### PROBLEM DESCRIPTION:
Quote the listing in full, exactly as given, minus any pictures.
* Start *
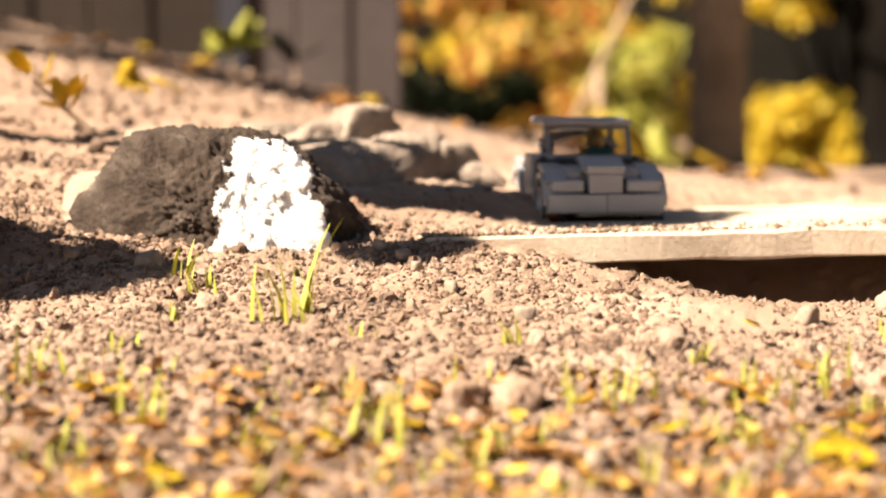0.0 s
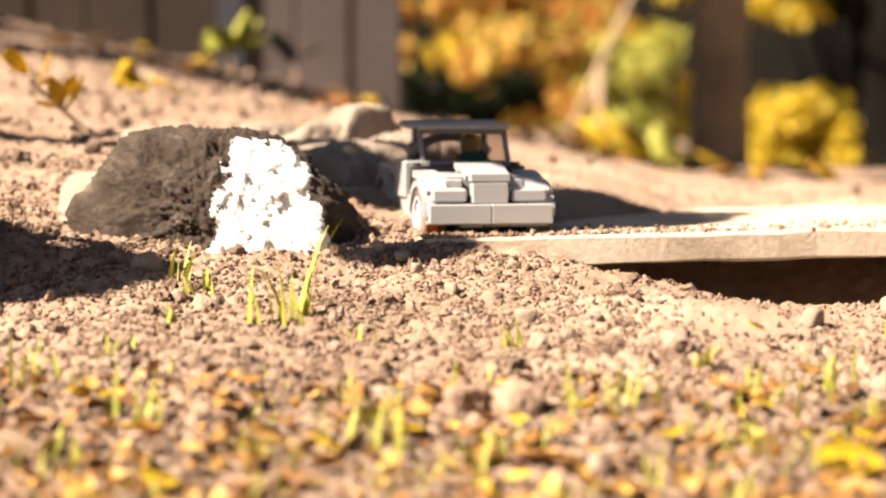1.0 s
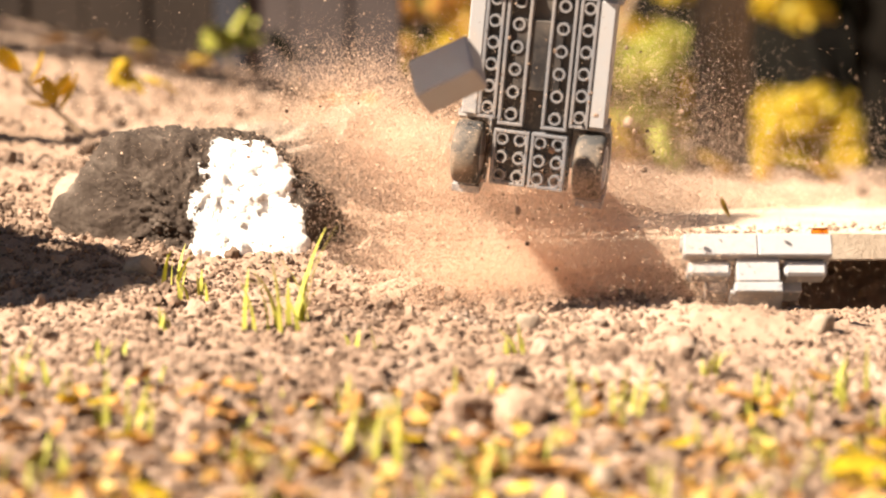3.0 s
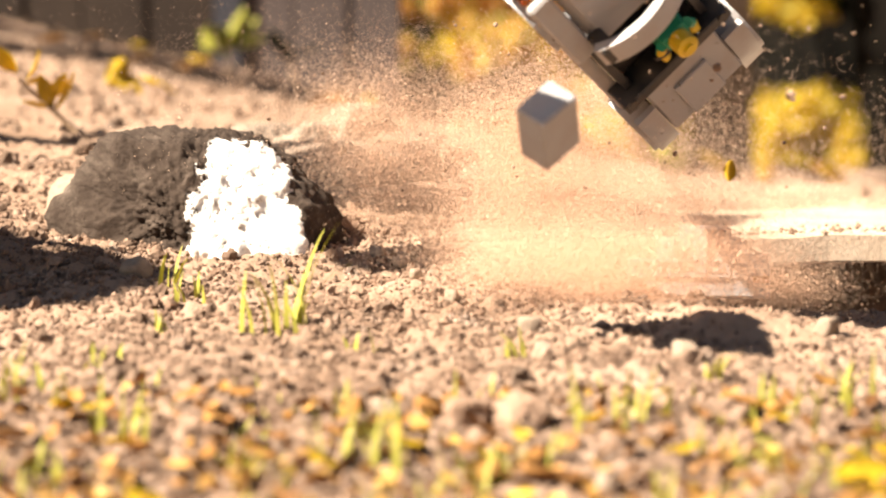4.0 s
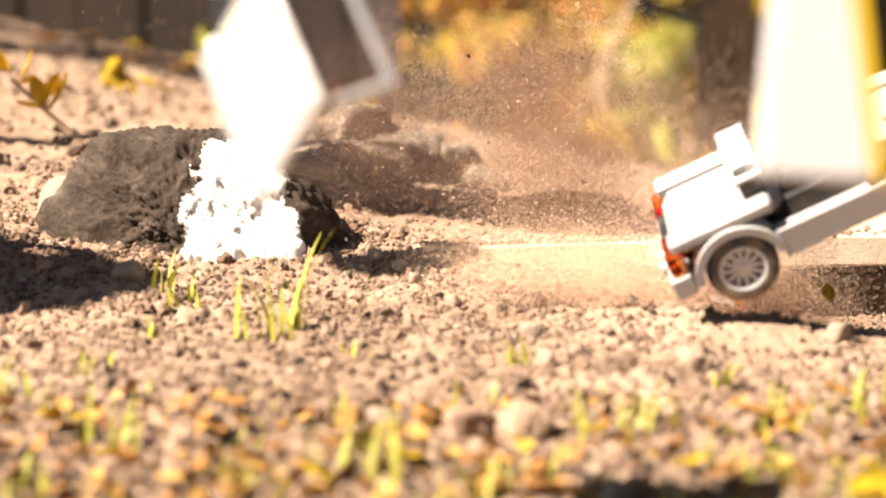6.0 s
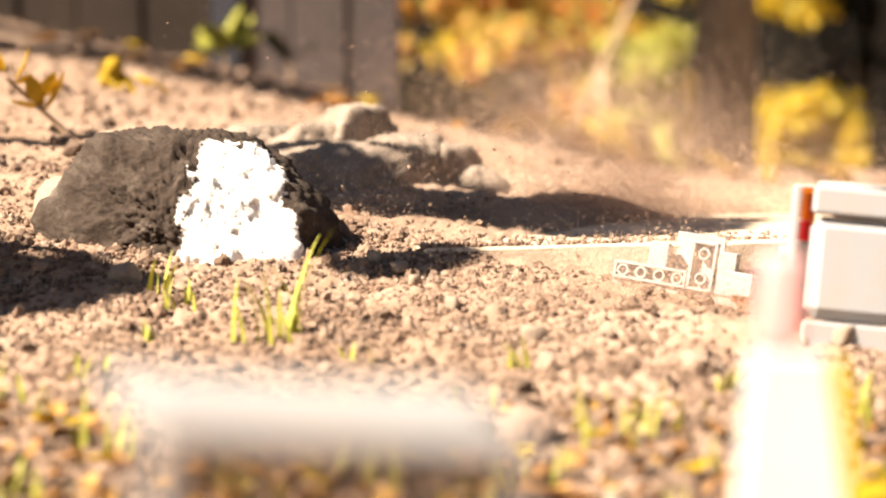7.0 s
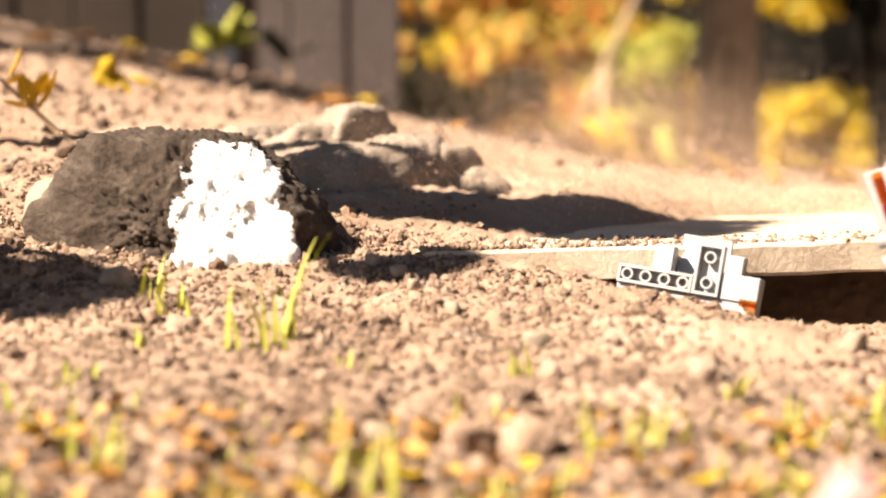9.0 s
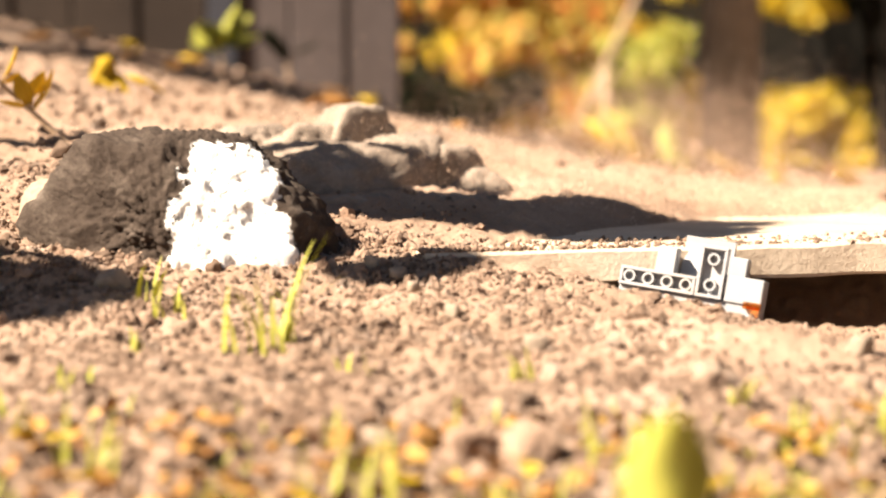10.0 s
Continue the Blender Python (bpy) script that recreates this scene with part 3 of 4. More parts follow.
def brick_underside(bm, x0, x1, y0, y1, z, depth, nx, ny, tube=3.2):
    """The open underside of a plate: a rim round a recess, with hollow tubes."""
    t = 1.4
    box(bm, x0, x1, y0, y0 + t, z, z + depth, 0.2)
    box(bm, x0, x1, y1 - t, y1, z, z + depth, 0.2)
    box(bm, x0, x0 + t, y0 + t, y1 - t, z, z + depth, 0.2)
    box(bm, x1 - t, x1, y0 + t, y1 - t, z, z + depth, 0.2)
    box(bm, x0 + t, x1 - t, y0 + t, y1 - t, z + depth - 1.0, z + depth, 0, mat=1)
    for i in range(nx):
        for j in range(ny):
            cx, cy = x0 + (x1 - x0) * (i + 0.5) / nx, y0 + (y1 - y0) * (j + 0.5) / ny
            before = set(bm.verts)
            add_ring(bm, [((z + 0.3) * MM, tube * MM), ((z + depth - 1) * MM, tube * MM), ((z + depth - 1) * MM, tube * 0.66 * MM), ((z + 0.3) * MM, tube * 0.66 * MM)], 12, "Z")
            for v in set(bm.verts) - before:
                v.co += Vector((cx * MM, cy * MM, 0))


def studs(bm, xs, ys, z):
    for x in xs:
        for y in ys:
            add_tube(bm, (x * MM, y * MM, z * MM), (x * MM, y * MM, (z + 1.7) * MM), 2.4 * MM, 2.4 * MM, 14)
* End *
### TASK SOLUTION:
0.0 s
1.0 s
3.0 s
4.0 s
6.0 s
7.0 s
9.0 s
10.0 s
Continue the Blender Python (bpy) script that recreates this scene with part 3 of 4. More parts follow.
def brick_underside(bm, x0, x1, y0, y1, z, depth, nx, ny, tube=3.2):
    """The open underside of a plate: a rim round a recess, with hollow tubes."""
    t = 1.4
    box(bm, x0, x1, y0, y0 + t, z, z + depth, 0.2)
    box(bm, x0, x1, y1 - t, y1, z, z + depth, 0.2)
    box(bm, x0, x0 + t, y0 + t, y1 - t, z, z + depth, 0.2)
    box(bm, x1 - t, x1, y0 + t, y1 - t, z, z + depth, 0.2)
    box(bm, x0 + t, x1 - t, y0 + t, y1 - t, z + depth - 1.0, z + depth, 0, mat=1)
    for i in range(nx):
        for j in range(ny):
            cx, cy = x0 + (x1 - x0) * (i + 0.5) / nx, y0 + (y1 - y0) * (j + 0.5) / ny
            before = set(bm.verts)
            add_ring(bm, [((z + 0.3) * MM, tube * MM), ((z + depth - 1) * MM, tube * MM), ((z + depth - 1) * MM, tube * 0.66 * MM), ((z + 0.3) * MM, tube * 0.66 * MM)], 12, "Z")
            for v in set(bm.verts) - before:
                v.co += Vector((cx * MM, cy * MM, 0))


def studs(bm, xs, ys, z):
    for x in xs:
        for y in ys:
            add_tube(bm, (x * MM, y * MM, z * MM), (x * MM, y * MM, (z + 1.7) * MM), 2.4 * MM, 2.4 * MM, 14)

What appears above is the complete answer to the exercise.